Past research has suggested there is life beneath the ice. A camera inserted by scientists on the Australian side of the Antarctic revealed a brittle star, a marine invertebrate related to the starfish.
Dr Linse, who is leading the mission, said, “The calving of A68 provides us with a unique opportunity [to] study marine life as it responds to a dramatic environmental change.” She emphasised the urgency of the project, saying, “It’s important we get there quickly before the undersea environment changes as sunlight enters the water and new species begin to colonize.”
Specifically, scientists are concerned that phytoplankton, microscopic organisms that require sunlight to live and grow, will colonize the water and alter the unspoiled ecosystem.
“We’ve put together a team with a wide range of scientific skills so that we can collect as much information as possible in a short time,” said Dr Linse. “It’s very exciting.”
The team is set to leave their base in the Falkland Islands later this month aboard their research vessel, the RRS James Clark Ross. On the three-week mission, scientists will collect samples, including microbes, plankton, seafloor animals, and sediment.

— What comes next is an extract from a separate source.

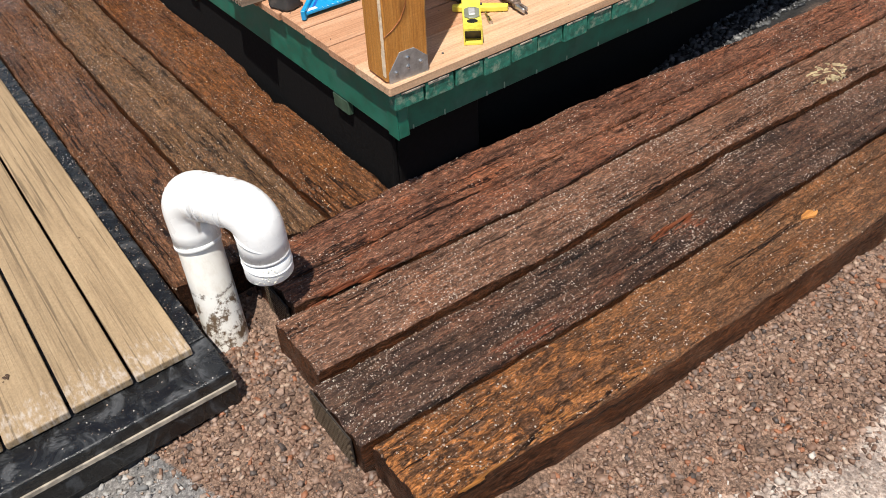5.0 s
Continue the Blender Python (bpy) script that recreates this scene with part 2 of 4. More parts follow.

“The calving of A68 offers a new and unprecedented opportunity to establish an interdisciplinary scientific research programme in this climate sensitive region,” said BAS Science Director David Vaughan. “Now is the time to address fundamental questions about the sustainability of polar continental shelves under climate change. We need to be bold on this one. Larsen C is a long way south and there’s lots of sea ice in the area, but this is important science, so we will try our best to get the team where they need to be.”
Satellite imagery will help the team avoid the numerous icebergs in the region.
Using video cameras and an underwater sledge, the team will get an idea of what life under the ice shelf is like. “We know there is life, but we don’t know what type,” said Dr Linse. “We might have species we don’t know at all that have adapted to living in a low-food environment. This is why we want to get there now.”
In addition to new species, the team is looking to see if any life has moved into the area, including marine mammals and birds. They are scheduled to depart on 21 February.